Says Anthony: "There's a video online of us playing in Edinburgh and Andy's wearing a bird hat, Duncan's wearing a wolf head and I'm striding about, and it looks ramshackle, but it's quite something. But to anyone with business acumen from Columbia, they'd be like, 'OK …' Whereas Chemikal, in their infinite wisdom and generosity, were like, 'Hey …'"

The founding principles of The Phantom Band might be best summed up thus: a collective distaste for strategy; an insatiable appetite for music-making as a social activity; an aversion to transparency and fidelity to democracy ("We've never had a leader. If we did they'd be assassinated," says Anthony). Such a philosophy remains incorruptible more than 10 years on from the band's inception.

"It's more interesting if you get defined by your music and shows and records rather than trying to define yourself," says Anthony. "It's like giving yourself a nickname - it's absurd, like bands who come up with an outfit before they come up with a tune." What about Devo? "That's true," he says. "It can work but we've never been that band."

"Trying to get everyone to agree on what to wear would add another layer of stuff to fall out about," says Sinclair. "It would take two years."

Whether they succeed or fail, it seems, is irrelevant. "You have to enjoy making a racket," says Sinclair. "The idea that there's another side to it, a lifestyle …" "The p***ing contest aspect," says Anthony. "Who your friends are, how many records you've sold … If you're already insecure or not necessarily nice there's a danger of success turning you into a monster."

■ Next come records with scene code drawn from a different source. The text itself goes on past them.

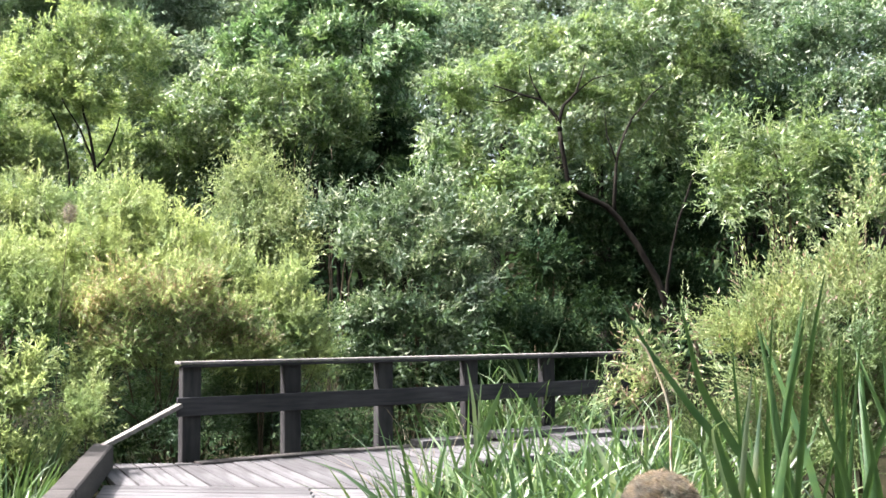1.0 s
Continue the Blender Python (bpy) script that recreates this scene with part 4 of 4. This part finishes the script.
# ---- blades: rushes, reed grass, plumes ----
def strip_blades(rng, roots, length, width, lean, curl, segs=5, twist=0.5):
    """Long tapered blades with a shallow crease, as quads of two strips: returns vertices and faces."""
    verts, faces = [], []
    for (x, y, z), L, w, (lx, ly), cu in zip(roots, length, width, lean, curl):
        way = Vector((lx, ly, 1.0)).normalized()
        ang = rng.uniform(0, 6.283)
        side = Vector((math.cos(ang), math.sin(ang), 0))
        side = (side - way * side.dot(way)).normalized()
        p = Vector((x, y, z))
        down = Vector((lx, ly, 0))
        down = down.normalized() if down.length > 1e-4 else Vector((1, 0, 0))
        b = len(verts)
        for k in range(segs + 1):
            s = k / segs
            ww = w * (0.75 + 0.5 * s) if s < 0.5 else w * (1.0 - ((s - 0.5) / 0.5) ** 1.7 * 0.97)
            sd = (side + Vector((-side.y, side.x, 0)) * twist * (s - 0.5)).normalized()
            nrm = sd.cross(way).normalized()
            verts += [p - sd * ww * 0.5, p + nrm * ww * 0.16, p + sd * ww * 0.5]
            way = (way + (down - Vector((0, 0, 0.55))) * cu * s / segs * 2.2).normalized()
            p = p + way * (L / segs)
        for k in range(segs):
            i = b + k * 3
            faces += [(i, i + 1, i + 4, i + 3), (i + 1, i + 2, i + 5, i + 4)]
    return verts, faces


def blade_mesh(points, width, turn=0.0):
    """One long blade through the points: creased, tapered to its tip."""
    ps = [Vector(p) for p in resample(points, 0.12, np.random.default_rng(1), 0.0)]
    n = len(ps)
    verts, faces = [], []
    for k, p in enumerate(ps):
        s = k / (n - 1)
        way = (ps[min(k + 1, n - 1)] - ps[max(k - 1, 0)]).normalized()
        side = Vector((math.cos(turn), math.sin(turn), 0))
        side = (side - way * side.dot(way)).normalized()
        w = width * (0.7 + 0.5 * s if s < 0.55 else 0.975 * (1 - ((s - 0.55) / 0.45) ** 1.8) + 0.02)
        nrm = side.cross(way)
        verts += [p - side * w / 2, p + nrm * w * 0.14, p + side * w / 2]
    for k in range(n - 1):
        i = k * 3
        faces += [(i, i + 1, i + 4, i + 3), (i + 1, i + 2, i + 5, i + 4)]
    return verts, faces


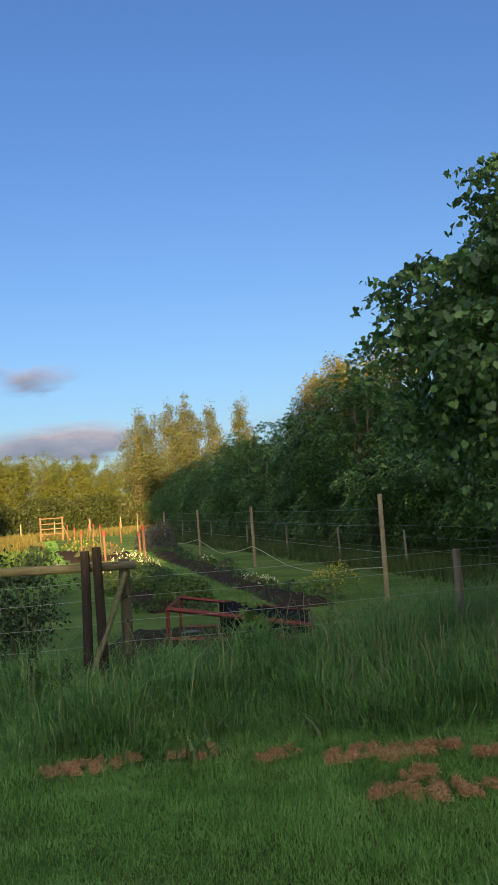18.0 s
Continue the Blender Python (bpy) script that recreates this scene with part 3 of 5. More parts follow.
def lime_tree():
    lobes = [(0.15, 0, 2.85, 1.15, 1.10, 1.15), (0.10, 0, 3.95, 0.75, 0.75, 0.70), (-0.90, -0.35, 3.05, 0.60, 0.60, 0.58), (-0.50, -0.5, 3.65, 0.50, 0.5, 0.46), (0.85, 0, 3.65, 0.75, 0.8, 0.8), (1.2, 0, 2.6, 0.85, 0.9, 0.9), (0.5, -0.2, 1.6, 0.55, 0.6, 0.28), (1.3, 0.2, 1.7, 0.6, 0.7, 0.45), (1.8, 0, 2.9, 0.7, 0.8, 0.9)]
    r = random.Random(5)
    for z, reach, n, size in ((1.65, 0.6, 5, 0.34), (2.2, 1.15, 10, 0.40), (2.75, 1.48, 12, 0.42), (3.3, 1.30, 10, 0.40), (3.85, 0.95, 8, 0.36), (4.3, 0.5, 5, 0.32)):
        for k in range(n):
            a = 2 * math.pi * (k + r.uniform(-0.35, 0.35)) / n
            d, q = reach * r.uniform(0.62, 1.2), size * r.uniform(0.65, 1.25)
            lobes.append((0.09 + 0.20 * max(0, z - 3.1) + d * math.cos(a), 0.92 * d * math.sin(a) - 0.20 * (z - 2.2), z + r.uniform(-0.22, 0.22), q, q, q * 0.62))
    stems = [(-0.10, 0.0, -0.85, -0.1, 3.0, 0.032), (0.05, 0.05, 0.1, 0.1, 3.8, 0.038), (0.12, -0.05, 0.9, -0.1, 3.1, 0.032), (0.0, -0.1, -0.2, -0.7, 2.8, 0.026), (0.18, 0.08, 1.3, 0.3, 2.5, 0.026)]
    t = tree("lime_tree", "small many-stemmed lime tree with dark heart-shaped leaves, in long grass", (-1.0, 14.58, 0), lobes, ("lime", "bark"), 0.06, 8600, 9, 0.062, 0.30, "heart", stems=stems, droop=1.15, shell=0.55, clear=1.38, twig=0.0030)
    t.scale = (0.90, 0.88, 0.885)
    heart = [(x, y, z, 0.75 * a, 0.75 * b, 0.75 * c) for x, y, z, a, b, c in lobes[:9]]
    p, out = crown_points(heart, 900, 9, 0.22, 0.3)
    tagged(part("inner_foliage", leaves("inner_foliage", p, out, rng.uniform(0.07, 0.11, len(p)), "lime", "heart", 0.8), "lime", t), kind="stuff")
    # a few low shoots at the foot
    xy = rng.normal(0, 0.26, (420, 2)) + (0.15, 0)
    p = np.stack([xy[:, 0], xy[:, 1], rng.uniform(0.3, 1.3, 420)], 1)
    shoots = part("undergrowth", leaves("undergrowth", p, unit(p * (1, 1, 0.1)), rng.uniform(0.05, 0.085, 420), "lime", "heart", 0.9), "lime", t)
    tagged(shoots, kind="stuff")


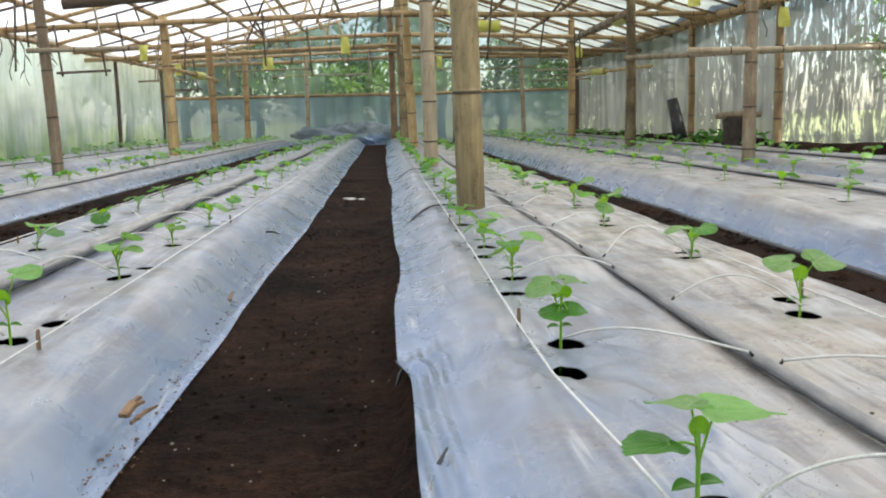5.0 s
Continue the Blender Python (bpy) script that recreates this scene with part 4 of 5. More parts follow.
def twig(p, q, r, name="bamboo_splinter", label="broken splinter of brown bamboo lying on the film edge"):
    p, q = Vector(p), Vector(q)
    rg = random.Random(int(p.y * 1000))
    shapes = []
    for n in range(4):
        a = p + Vector((rg.uniform(-1, 1), rg.uniform(-1, 1), rg.uniform(0, 1))) * r * 0.7
        b = q + Vector((rg.uniform(-1, 1), rg.uniform(-1, 1), rg.uniform(0, 1))) * r * 0.9
        a, b = a.lerp(b, rg.uniform(0, 0.15)), b.lerp(a, rg.uniform(0, 0.3))
        shapes.append(tube([a, a.lerp(b, 0.5) + Vector((0, 0, r * 0.4)), b], [r * 0.38, r * 0.42, r * 0.2], 4))
    v, f = join(*shapes)
    o = p.copy()
    ob = part(name, mesh_from(name, [x - o for x in v], f, M_PEG, False))
    ob.location = o
    return tagged(ob, label, "splinter", "splinters")


twig((-0.196, 2.31, 0.050), (-0.178, 2.40, 0.060), 0.013)
twig((-0.182, 2.33, 0.040), (-0.166, 2.41, 0.038), 0.008)
twig((-0.185, 3.28, 0.050), (-0.190, 3.38, 0.062), 0.008)
twig((-0.445, 2.15, 0.132), (-0.395, 2.18, 0.136), 0.0026, label="dry twig lying by a planting hole")
twig((-0.43, 2.12, 0.134), (-0.41, 2.19, 0.150), 0.002, label="dry twig lying by a planting hole")
twig((0.282, 2.00, 0.066), (0.276, 1.90, 0.055), 0.006)
twig((0.262, 3.35, 0.04), (0.258, 3.50, 0.045), 0.008)
twig((0.262, 2.93, 0.04), (0.268, 3.05, 0.05), 0.007)
twig((-1.76, 2.62, 0.02), (-1.77, 2.85, 0.035), 0.008)
twig((0.955, 0.93, 0.147), (0.985, 0.99, 0.149), 0.003, label="dry twig lying on the film")

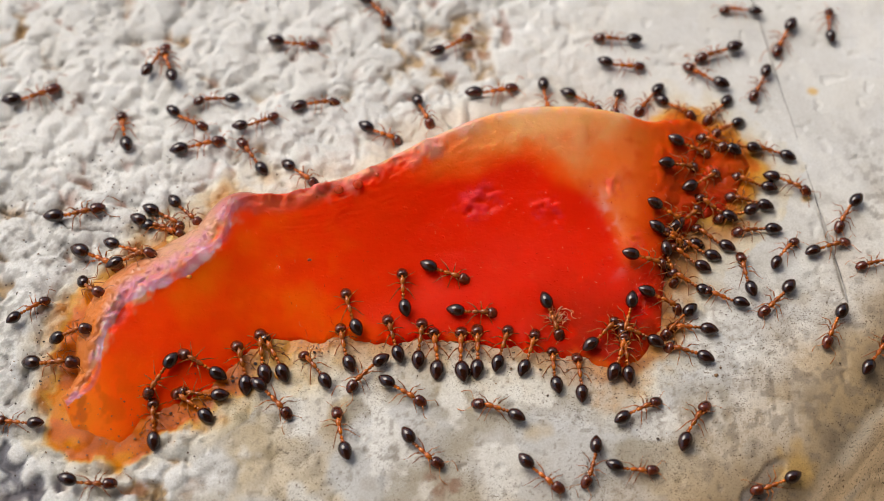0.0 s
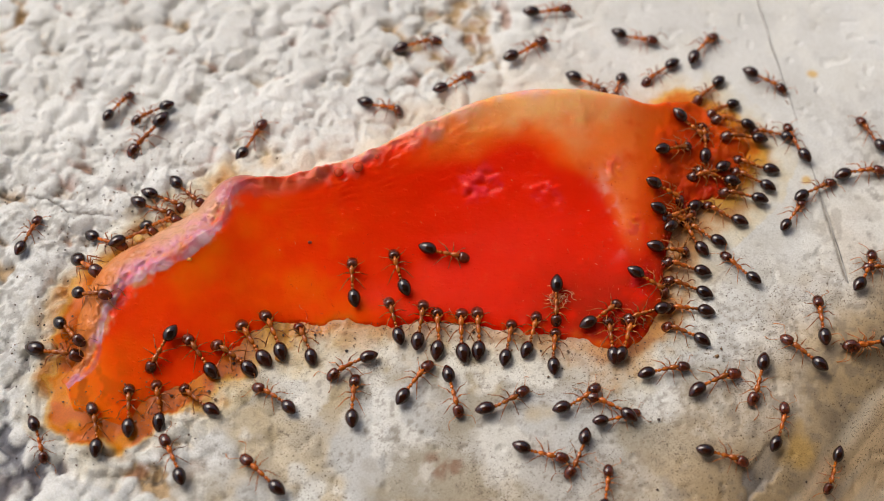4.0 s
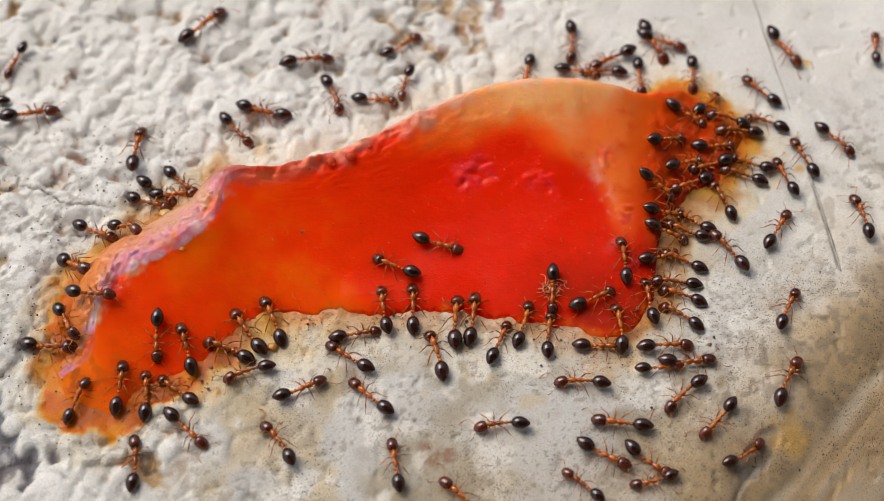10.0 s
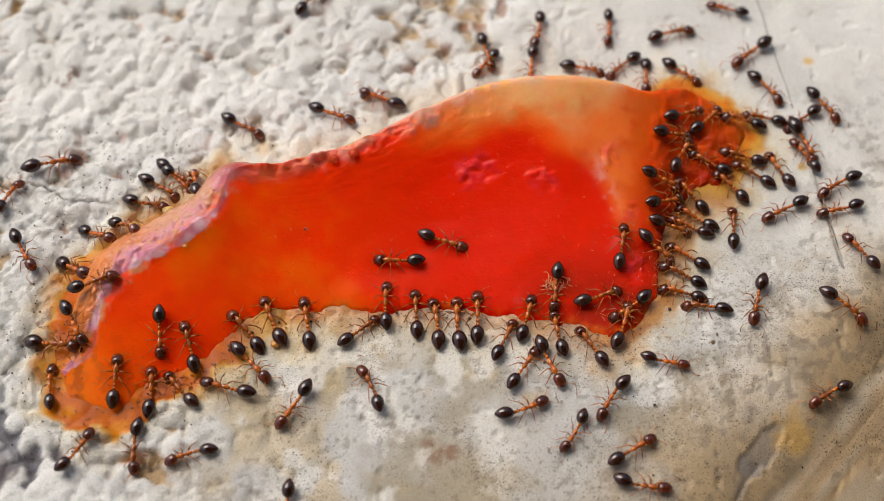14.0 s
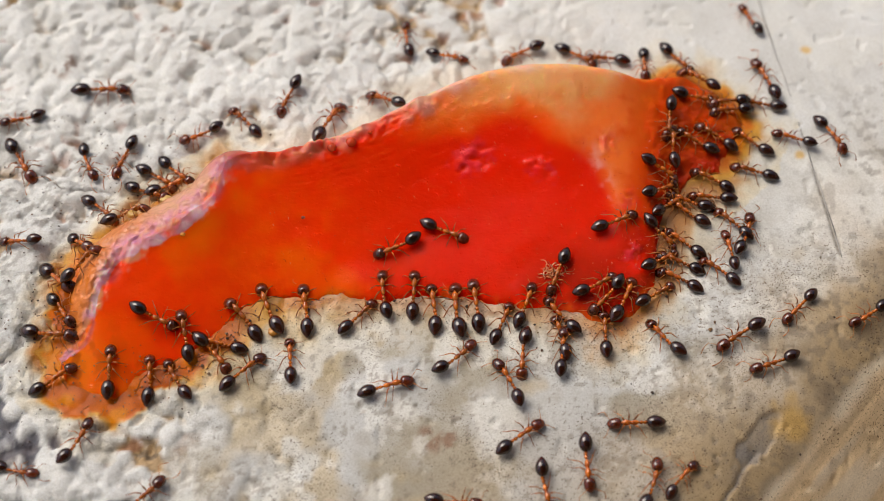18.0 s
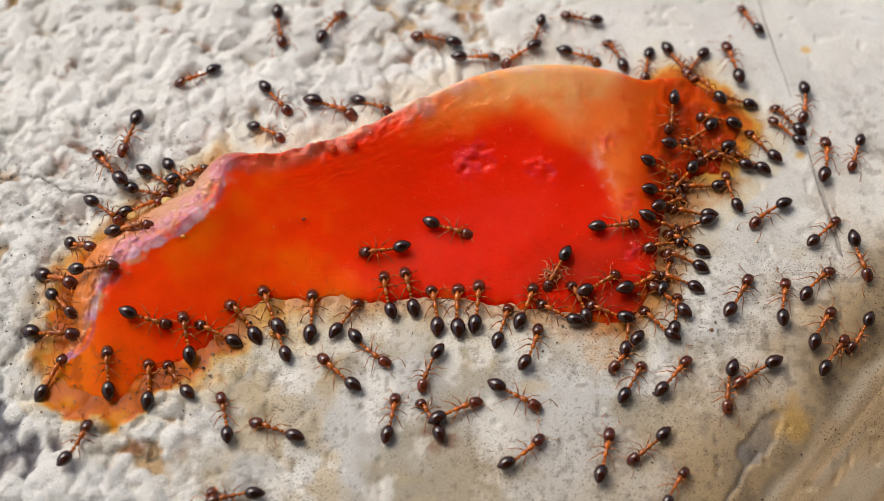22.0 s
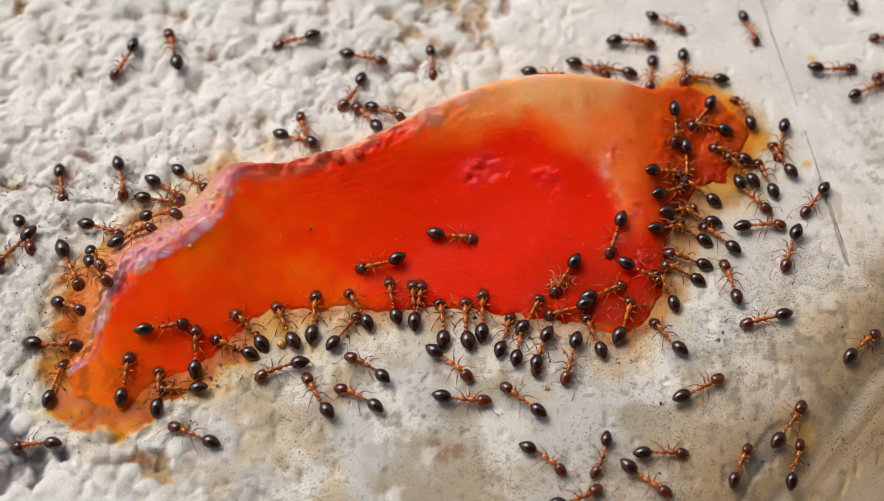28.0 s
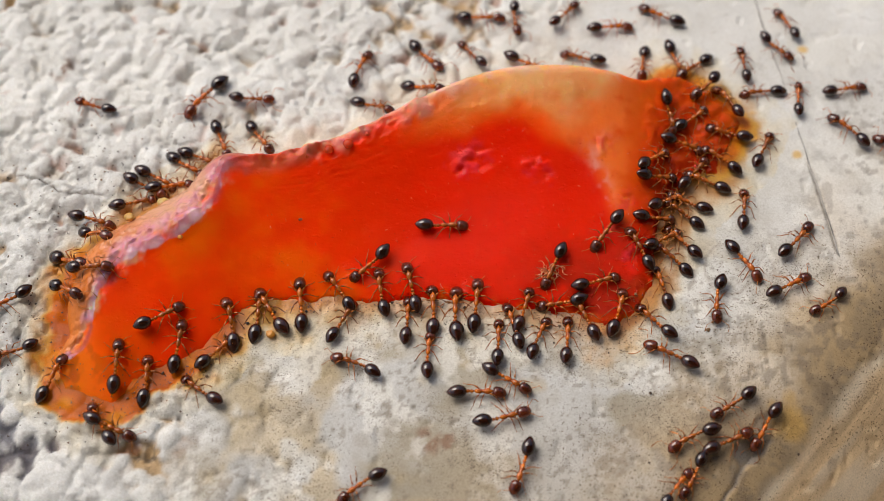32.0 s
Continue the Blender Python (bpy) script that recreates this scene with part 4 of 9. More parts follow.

There's a pause. Then Sinclair, with undisguised incredulity, asks: "Are we turning the interview into why we're glad we're not successful? 'I met a guy who's a successful musician and I'm glad I'm not him.' That's not what we're saying, is it?"

To which Anthony replies: "We're just trying to say how awesome we are." Message received, loud and clear.

Strange Friend is released on Monday. The Phantom Band play Glasgow School of Art on Tuesday and The Tunnels, Aberdeen on Friday.